● **Task requirements**: Without the images, write out all of the following entries exactly.
--- START Given records ---
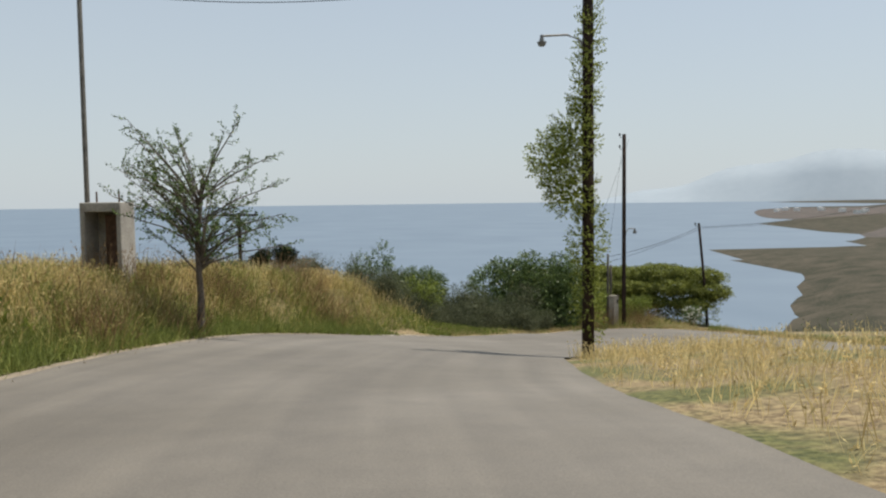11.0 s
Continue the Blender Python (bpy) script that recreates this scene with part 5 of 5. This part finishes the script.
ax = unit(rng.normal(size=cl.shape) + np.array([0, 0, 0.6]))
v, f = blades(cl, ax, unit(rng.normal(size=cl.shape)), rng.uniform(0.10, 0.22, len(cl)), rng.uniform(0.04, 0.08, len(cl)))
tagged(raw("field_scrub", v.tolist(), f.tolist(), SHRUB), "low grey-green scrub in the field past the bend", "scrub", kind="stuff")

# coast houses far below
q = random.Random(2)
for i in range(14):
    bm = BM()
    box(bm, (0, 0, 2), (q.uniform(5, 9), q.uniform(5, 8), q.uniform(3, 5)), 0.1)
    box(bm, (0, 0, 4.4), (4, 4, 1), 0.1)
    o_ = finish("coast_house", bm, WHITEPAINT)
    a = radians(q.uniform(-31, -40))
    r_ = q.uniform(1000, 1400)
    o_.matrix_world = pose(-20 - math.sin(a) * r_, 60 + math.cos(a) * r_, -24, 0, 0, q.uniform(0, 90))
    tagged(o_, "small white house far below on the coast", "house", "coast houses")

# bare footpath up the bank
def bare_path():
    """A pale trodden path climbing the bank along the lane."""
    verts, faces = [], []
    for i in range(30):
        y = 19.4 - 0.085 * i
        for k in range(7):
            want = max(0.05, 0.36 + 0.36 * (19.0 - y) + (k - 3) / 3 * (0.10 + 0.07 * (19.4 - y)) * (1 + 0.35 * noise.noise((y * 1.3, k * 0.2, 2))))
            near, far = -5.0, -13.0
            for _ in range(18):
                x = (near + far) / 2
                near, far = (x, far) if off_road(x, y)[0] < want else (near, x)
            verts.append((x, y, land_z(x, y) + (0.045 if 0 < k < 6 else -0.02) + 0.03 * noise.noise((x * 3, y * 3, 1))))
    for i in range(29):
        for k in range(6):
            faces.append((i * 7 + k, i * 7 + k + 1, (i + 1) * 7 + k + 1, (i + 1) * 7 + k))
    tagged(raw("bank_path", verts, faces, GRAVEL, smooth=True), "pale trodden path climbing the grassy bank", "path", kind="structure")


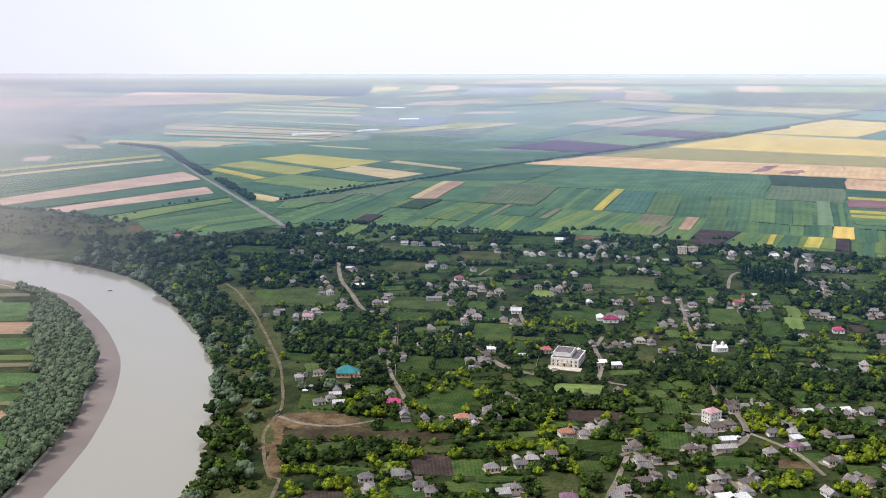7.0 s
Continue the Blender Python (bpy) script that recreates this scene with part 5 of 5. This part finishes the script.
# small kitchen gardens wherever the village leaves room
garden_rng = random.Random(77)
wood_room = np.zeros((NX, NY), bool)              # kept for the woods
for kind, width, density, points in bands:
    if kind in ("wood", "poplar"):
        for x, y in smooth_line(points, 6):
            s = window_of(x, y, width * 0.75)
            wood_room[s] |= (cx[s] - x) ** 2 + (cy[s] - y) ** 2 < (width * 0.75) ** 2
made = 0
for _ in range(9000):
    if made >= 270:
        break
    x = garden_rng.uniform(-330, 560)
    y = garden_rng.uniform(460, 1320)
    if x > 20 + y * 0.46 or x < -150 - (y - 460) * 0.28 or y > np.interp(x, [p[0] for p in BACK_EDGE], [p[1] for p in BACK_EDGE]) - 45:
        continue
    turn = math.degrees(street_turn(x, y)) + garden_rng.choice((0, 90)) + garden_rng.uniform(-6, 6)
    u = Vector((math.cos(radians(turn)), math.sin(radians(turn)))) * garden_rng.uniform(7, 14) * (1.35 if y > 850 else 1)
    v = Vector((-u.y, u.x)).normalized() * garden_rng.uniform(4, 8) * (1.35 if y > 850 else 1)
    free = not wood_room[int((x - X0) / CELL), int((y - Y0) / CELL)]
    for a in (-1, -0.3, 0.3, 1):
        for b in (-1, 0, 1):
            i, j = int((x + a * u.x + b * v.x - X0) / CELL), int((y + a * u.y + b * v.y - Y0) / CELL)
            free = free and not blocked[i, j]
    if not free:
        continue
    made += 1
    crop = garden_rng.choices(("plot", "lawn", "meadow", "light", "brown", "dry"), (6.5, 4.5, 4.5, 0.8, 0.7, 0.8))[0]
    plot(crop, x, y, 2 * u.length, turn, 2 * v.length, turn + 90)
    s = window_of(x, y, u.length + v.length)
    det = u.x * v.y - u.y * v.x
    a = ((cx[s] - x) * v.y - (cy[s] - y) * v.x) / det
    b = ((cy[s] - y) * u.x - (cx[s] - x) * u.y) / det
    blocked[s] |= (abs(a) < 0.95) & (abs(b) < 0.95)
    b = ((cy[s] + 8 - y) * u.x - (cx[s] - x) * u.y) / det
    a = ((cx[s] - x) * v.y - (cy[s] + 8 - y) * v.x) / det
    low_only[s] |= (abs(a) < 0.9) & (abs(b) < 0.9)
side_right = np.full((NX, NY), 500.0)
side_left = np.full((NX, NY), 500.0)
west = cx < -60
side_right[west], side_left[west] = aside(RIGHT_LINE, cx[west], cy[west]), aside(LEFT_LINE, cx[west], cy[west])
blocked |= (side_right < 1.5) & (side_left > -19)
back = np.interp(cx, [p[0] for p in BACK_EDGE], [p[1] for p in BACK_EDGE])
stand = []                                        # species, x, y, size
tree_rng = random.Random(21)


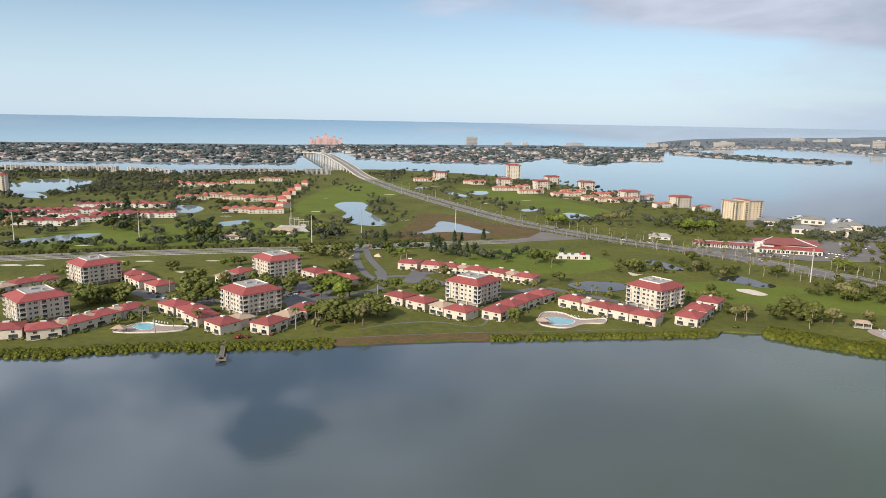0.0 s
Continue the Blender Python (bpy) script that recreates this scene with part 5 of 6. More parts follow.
--- END Given records ---
● **Response**:
11.0 s
Continue the Blender Python (bpy) script that recreates this scene with part 5 of 5. This part finishes the script.
ax = unit(rng.normal(size=cl.shape) + np.array([0, 0, 0.6]))
v, f = blades(cl, ax, unit(rng.normal(size=cl.shape)), rng.uniform(0.10, 0.22, len(cl)), rng.uniform(0.04, 0.08, len(cl)))
tagged(raw("field_scrub", v.tolist(), f.tolist(), SHRUB), "low grey-green scrub in the field past the bend", "scrub", kind="stuff")

# coast houses far below
q = random.Random(2)
for i in range(14):
    bm = BM()
    box(bm, (0, 0, 2), (q.uniform(5, 9), q.uniform(5, 8), q.uniform(3, 5)), 0.1)
    box(bm, (0, 0, 4.4), (4, 4, 1), 0.1)
    o_ = finish("coast_house", bm, WHITEPAINT)
    a = radians(q.uniform(-31, -40))
    r_ = q.uniform(1000, 1400)
    o_.matrix_world = pose(-20 - math.sin(a) * r_, 60 + math.cos(a) * r_, -24, 0, 0, q.uniform(0, 90))
    tagged(o_, "small white house far below on the coast", "house", "coast houses")

# bare footpath up the bank
def bare_path():
    """A pale trodden path climbing the bank along the lane."""
    verts, faces = [], []
    for i in range(30):
        y = 19.4 - 0.085 * i
        for k in range(7):
            want = max(0.05, 0.36 + 0.36 * (19.0 - y) + (k - 3) / 3 * (0.10 + 0.07 * (19.4 - y)) * (1 + 0.35 * noise.noise((y * 1.3, k * 0.2, 2))))
            near, far = -5.0, -13.0
            for _ in range(18):
                x = (near + far) / 2
                near, far = (x, far) if off_road(x, y)[0] < want else (near, x)
            verts.append((x, y, land_z(x, y) + (0.045 if 0 < k < 6 else -0.02) + 0.03 * noise.noise((x * 3, y * 3, 1))))
    for i in range(29):
        for k in range(6):
            faces.append((i * 7 + k, i * 7 + k + 1, (i + 1) * 7 + k + 1, (i + 1) * 7 + k))
    tagged(raw("bank_path", verts, faces, GRAVEL, smooth=True), "pale trodden path climbing the grassy bank", "path", kind="structure")


7.0 s
Continue the Blender Python (bpy) script that recreates this scene with part 5 of 5. This part finishes the script.
# small kitchen gardens wherever the village leaves room
garden_rng = random.Random(77)
wood_room = np.zeros((NX, NY), bool)              # kept for the woods
for kind, width, density, points in bands:
    if kind in ("wood", "poplar"):
        for x, y in smooth_line(points, 6):
            s = window_of(x, y, width * 0.75)
            wood_room[s] |= (cx[s] - x) ** 2 + (cy[s] - y) ** 2 < (width * 0.75) ** 2
made = 0
for _ in range(9000):
    if made >= 270:
        break
    x = garden_rng.uniform(-330, 560)
    y = garden_rng.uniform(460, 1320)
    if x > 20 + y * 0.46 or x < -150 - (y - 460) * 0.28 or y > np.interp(x, [p[0] for p in BACK_EDGE], [p[1] for p in BACK_EDGE]) - 45:
        continue
    turn = math.degrees(street_turn(x, y)) + garden_rng.choice((0, 90)) + garden_rng.uniform(-6, 6)
    u = Vector((math.cos(radians(turn)), math.sin(radians(turn)))) * garden_rng.uniform(7, 14) * (1.35 if y > 850 else 1)
    v = Vector((-u.y, u.x)).normalized() * garden_rng.uniform(4, 8) * (1.35 if y > 850 else 1)
    free = not wood_room[int((x - X0) / CELL), int((y - Y0) / CELL)]
    for a in (-1, -0.3, 0.3, 1):
        for b in (-1, 0, 1):
            i, j = int((x + a * u.x + b * v.x - X0) / CELL), int((y + a * u.y + b * v.y - Y0) / CELL)
            free = free and not blocked[i, j]
    if not free:
        continue
    made += 1
    crop = garden_rng.choices(("plot", "lawn", "meadow", "light", "brown", "dry"), (6.5, 4.5, 4.5, 0.8, 0.7, 0.8))[0]
    plot(crop, x, y, 2 * u.length, turn, 2 * v.length, turn + 90)
    s = window_of(x, y, u.length + v.length)
    det = u.x * v.y - u.y * v.x
    a = ((cx[s] - x) * v.y - (cy[s] - y) * v.x) / det
    b = ((cy[s] - y) * u.x - (cx[s] - x) * u.y) / det
    blocked[s] |= (abs(a) < 0.95) & (abs(b) < 0.95)
    b = ((cy[s] + 8 - y) * u.x - (cx[s] - x) * u.y) / det
    a = ((cx[s] - x) * v.y - (cy[s] + 8 - y) * v.x) / det
    low_only[s] |= (abs(a) < 0.9) & (abs(b) < 0.9)
side_right = np.full((NX, NY), 500.0)
side_left = np.full((NX, NY), 500.0)
west = cx < -60
side_right[west], side_left[west] = aside(RIGHT_LINE, cx[west], cy[west]), aside(LEFT_LINE, cx[west], cy[west])
blocked |= (side_right < 1.5) & (side_left > -19)
back = np.interp(cx, [p[0] for p in BACK_EDGE], [p[1] for p in BACK_EDGE])
stand = []                                        # species, x, y, size
tree_rng = random.Random(21)


0.0 s
Continue the Blender Python (bpy) script that recreates this scene with part 5 of 6. More parts follow.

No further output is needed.